I reply here briefly to The Doctor's polemic abstract offered as message #41 above. As with iron, I may be getting rusty with old age; but I don't think I naturally share its rigid and brittle qualities (at least I hope not).
I wonder, however, whether The Doctor does? In noting his assertion...
We are a cultured people in possession of absolute standards of taste and discernment; and the primitive pulses sour jangling and barbaric wailings of the Willy-Wodgies of Eastern Blancmangia do not stir us! Indeed it cannot be denied that an interest in that sort of thing is rather unhealthy in a grown man.
I am worried by his confidence in "absolute standards of taste and discernment". Who, I must ask, sets them and monitors them? We do not have to look too far into history to see the decadence of this viewpoint either: instruments banned from use in early church services, glorious medieval carvings and ornaments hacked to pieces by the Puritans, a whole generation of Soviet composers persecuted because their art was adjudged to fall short of required standards, a complete ban of ALL MUSIC of any kind by the Taleban (with severe penalties for anyone found in possession of instruments, or declared guilty of making music upon them)...etc. etc.....
It is, I believe, intellectually
dishonest to assert the existence of such absolutes, yet at the same time personally to step outside them as if they are somehow mere "natural orders" to which we must gladly succumb (in a state of innocent bliss).
We are eventually instructed that The Doctor's prescriptions (presented in the form of Minutes of a Committee Meeting) are reducible to three contingencies...
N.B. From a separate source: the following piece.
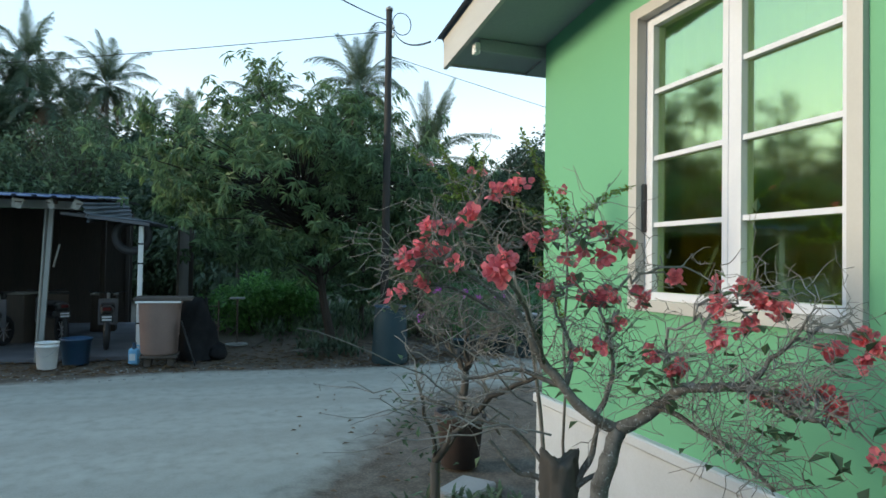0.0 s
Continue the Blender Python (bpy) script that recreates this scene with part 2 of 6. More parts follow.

We have simply but already much more intensely these three elements:
- Man's creative spirit
- A malleable medium
- A work of Art
Yet these are the very qualities that today's composers still espouse! The fact that they are looking for newer, more contemporary means of creativity in no way belittles a continued search for "Man's creative spirit". Also, they still work with a malleable medium (and indeed seek to extend in newer ways such malleability), and they also envisage that the outcome of their labour will deliver a true Work of Art.
Furthermore, it seems clear to me that they are no less aware than The Doctor of what he writes here...
Let us say a little more about the elements above-mentioned. There are
1) a musical man, and
2) the world in which he lives.
...although today we should be inclined to remove the gender resonances and use the phrases "a musical person" and "the world in which he/she lives". But the current world is a very different one from what it used to be: consider the buildings, the transport, the information super-highway, commerce, the age of digital recording and transmission, electronic musical instruments, MIDI interfaces, CDs, DVDs and CDRoms. If composers of THIS world simply ignored these as irrelevant to some predetermined "absolute standard of taste" they would simply not be in compliance with the need to be aware of the world in which they live! The challenge for them, I suppose, is to connect THIS world within which they live and work with an artistic spirit of enquiry and creativity. My purpose in starting this thread was to try and find out from them
how they went about all this in such a different world.
I fully believe that today's composers - within their own world - are genuinely concerned to develop and express "Man's spirit" through coherent artistic creativity (just as older composers always did within their own very different worlds). I remain intrigued to learn from them how, in developing their own styles, musical languages and compositional techniques, they approach their work from a structural standpoint.